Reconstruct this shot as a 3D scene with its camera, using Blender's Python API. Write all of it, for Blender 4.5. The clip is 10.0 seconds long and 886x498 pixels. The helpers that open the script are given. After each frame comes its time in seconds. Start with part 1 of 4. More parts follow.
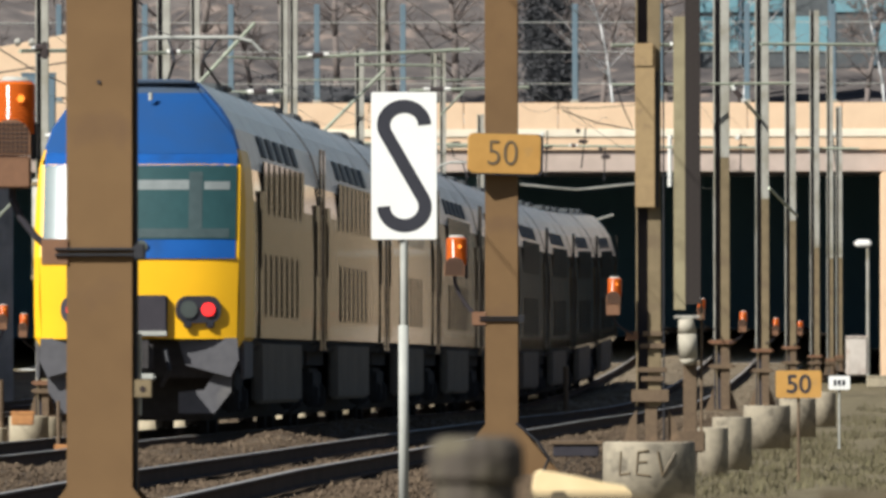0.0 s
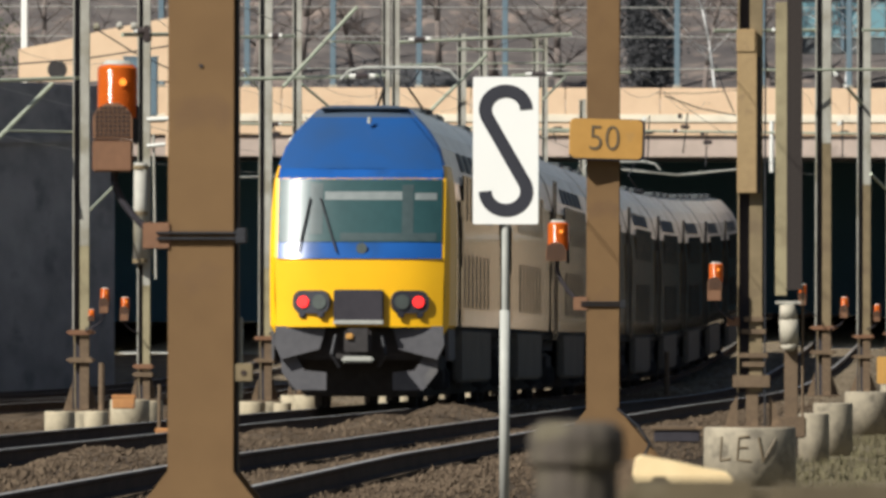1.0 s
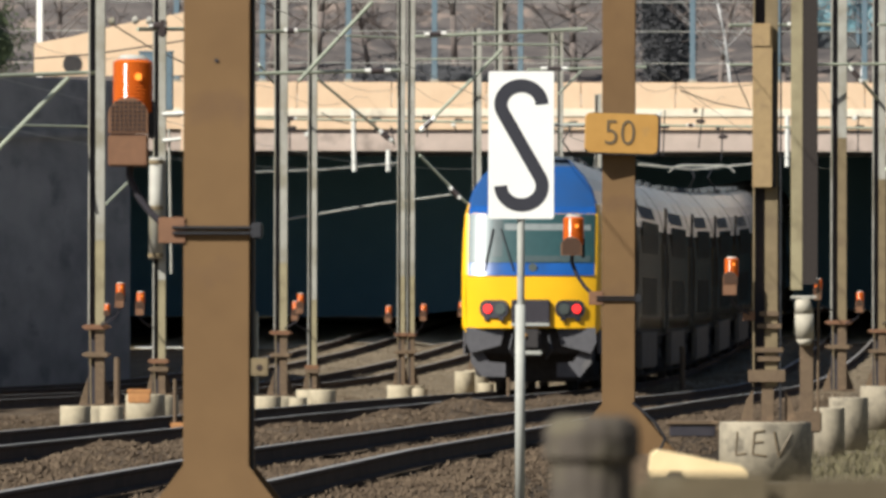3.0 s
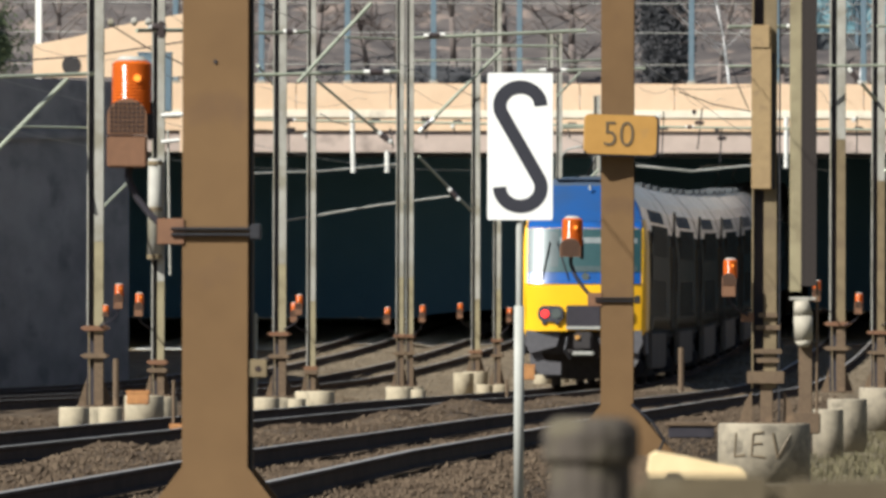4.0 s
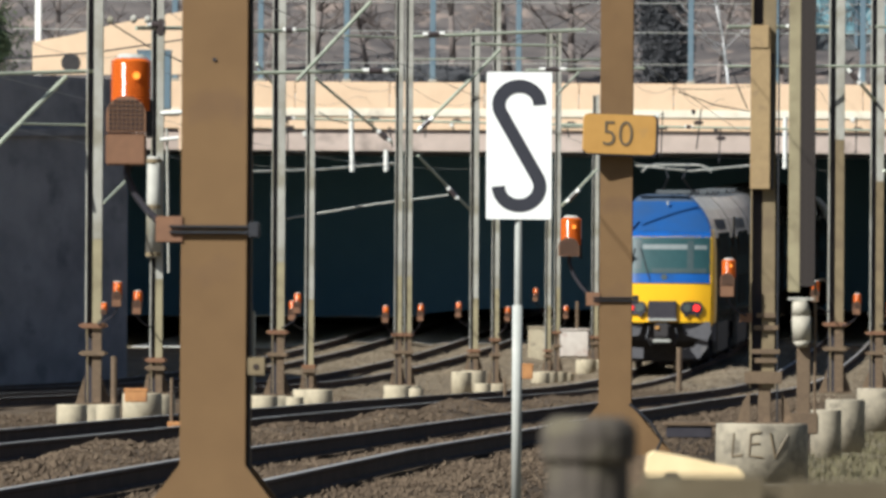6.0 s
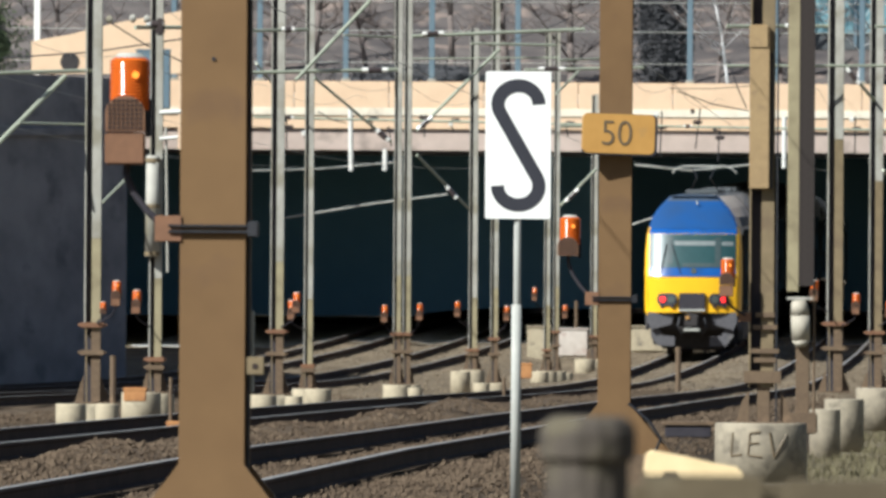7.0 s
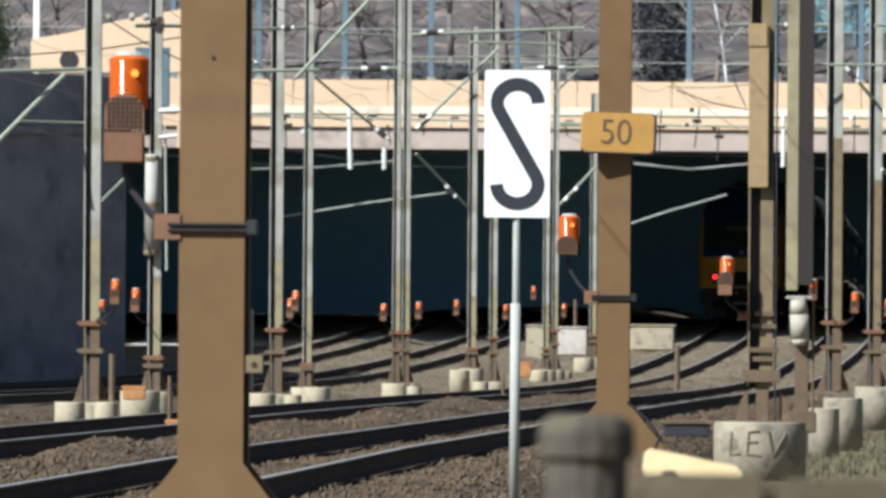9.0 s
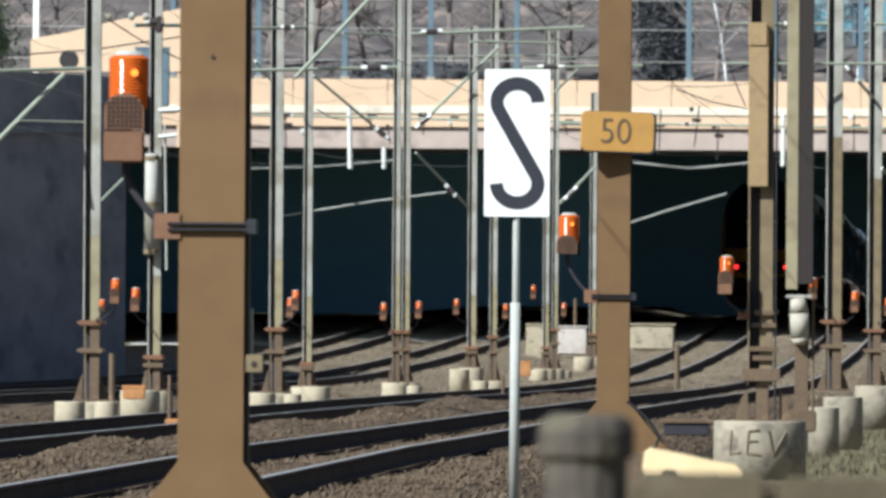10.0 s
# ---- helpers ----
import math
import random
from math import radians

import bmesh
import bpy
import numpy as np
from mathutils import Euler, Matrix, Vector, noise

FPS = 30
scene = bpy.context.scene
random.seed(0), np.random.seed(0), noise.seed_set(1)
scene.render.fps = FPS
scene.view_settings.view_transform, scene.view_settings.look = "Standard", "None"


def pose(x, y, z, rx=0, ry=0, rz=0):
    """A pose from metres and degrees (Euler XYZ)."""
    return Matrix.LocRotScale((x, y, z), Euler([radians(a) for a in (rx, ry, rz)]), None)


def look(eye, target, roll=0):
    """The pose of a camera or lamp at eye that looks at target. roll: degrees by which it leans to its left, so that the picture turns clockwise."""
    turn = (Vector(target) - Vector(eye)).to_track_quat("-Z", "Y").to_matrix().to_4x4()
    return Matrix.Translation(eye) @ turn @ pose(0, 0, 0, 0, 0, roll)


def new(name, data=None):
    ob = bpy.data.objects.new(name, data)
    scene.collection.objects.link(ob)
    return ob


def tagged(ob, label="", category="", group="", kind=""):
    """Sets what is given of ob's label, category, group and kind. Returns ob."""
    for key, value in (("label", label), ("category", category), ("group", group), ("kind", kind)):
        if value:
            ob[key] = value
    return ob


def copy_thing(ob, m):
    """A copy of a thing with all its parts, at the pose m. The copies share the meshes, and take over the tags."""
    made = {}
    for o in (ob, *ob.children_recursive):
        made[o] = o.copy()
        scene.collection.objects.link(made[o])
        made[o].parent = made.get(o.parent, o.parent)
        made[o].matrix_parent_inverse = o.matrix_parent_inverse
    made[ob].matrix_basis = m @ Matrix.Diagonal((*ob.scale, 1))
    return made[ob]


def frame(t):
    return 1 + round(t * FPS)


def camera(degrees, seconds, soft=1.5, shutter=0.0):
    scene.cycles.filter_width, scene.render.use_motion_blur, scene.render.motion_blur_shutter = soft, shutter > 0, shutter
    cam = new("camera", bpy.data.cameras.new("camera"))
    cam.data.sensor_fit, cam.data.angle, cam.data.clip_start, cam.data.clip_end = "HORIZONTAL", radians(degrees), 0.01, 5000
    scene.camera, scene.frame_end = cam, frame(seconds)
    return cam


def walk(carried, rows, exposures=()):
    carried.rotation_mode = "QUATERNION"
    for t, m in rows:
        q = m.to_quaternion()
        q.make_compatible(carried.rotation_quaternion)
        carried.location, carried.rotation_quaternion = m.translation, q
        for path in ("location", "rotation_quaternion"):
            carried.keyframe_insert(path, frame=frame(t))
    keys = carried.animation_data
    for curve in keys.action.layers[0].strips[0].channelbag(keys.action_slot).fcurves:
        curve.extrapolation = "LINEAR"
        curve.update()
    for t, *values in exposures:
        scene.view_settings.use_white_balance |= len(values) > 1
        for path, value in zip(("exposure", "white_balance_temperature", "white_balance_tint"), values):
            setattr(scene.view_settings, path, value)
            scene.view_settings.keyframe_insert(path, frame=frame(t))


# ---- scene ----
# The lines of the railway run ahead with a slight bend to the right: a place is given by its
# offset across the tracks, its distance ahead and its height over the near rails.
SLOPE = 0.0399
EYE = Vector((0, 0, 1.3))

cam = camera(3.326, 10.0, soft=3.1)
LOOKS = [
    (0.0, 0.00737, 0.00517, -0.09), (0.5, 0.00437, 0.00485, 0.00), (1.0, 0.00072, 0.00417, 0.10),
    (1.5, -0.00169, 0.00387, 0.09), (2.0, -0.00151, 0.00389, 0.07), (2.5, -0.00053, 0.00378, 0.08),
    (4.0, -0.00022, 0.00390, 0.12), (4.5, -0.00016, 0.00389, 0.22), (5.0, -0.00014, 0.00384, 0.32),
    (5.5, -0.00013, 0.00384, 0.34), (7.0, -0.00006, 0.00379, 0.37), (7.5, -0.00002, 0.00378, 0.37),
    (8.0, -0.00007, 0.00374, 0.37), (8.5, -0.00006, 0.00375, 0.41), (9.0, 0.0, 0.00370, 0.42),
    (9.5, -0.00004, 0.00370, 0.38), (10.0, 0.00001, 0.00365, 0.38),
]
walk(cam, [(t, look(EYE, EYE + Vector((100 * x, 100, 100 * z)), roll)) for t, x, z, roll in LOOKS],
     [(0.0, 0.55, 6120, 9), (0.5, 0.48, 6160, 9), (1.0, 0.42, 6260, 9), (1.5, 0.42, 6330, 9), (2.5, 0.53, 6300, 9), (4.5, 0.62, 6050, 9), (5.5, 0.64, 5950, 8), (7.5, 0.67, 5800, 7), (10.0, 0.75, 5550, 6)])
cam.data.dof.use_dof, cam.data.dof.focus_distance, cam.data.dof.aperture_fstop = True, 130.0, 32.0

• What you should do
Within the material above, transcribe exactly the lines that run from the line holding "# ---- helpers" through the line holding "pose from metres".

• Task response
# ---- helpers ----
import math
import random
from math import radians

import bmesh
import bpy
import numpy as np
from mathutils import Euler, Matrix, Vector, noise

FPS = 30
scene = bpy.context.scene
random.seed(0), np.random.seed(0), noise.seed_set(1)
scene.render.fps = FPS
scene.view_settings.view_transform, scene.view_settings.look = "Standard", "None"


def pose(x, y, z, rx=0, ry=0, rz=0):
    """A pose from metres and degrees (Euler XYZ)."""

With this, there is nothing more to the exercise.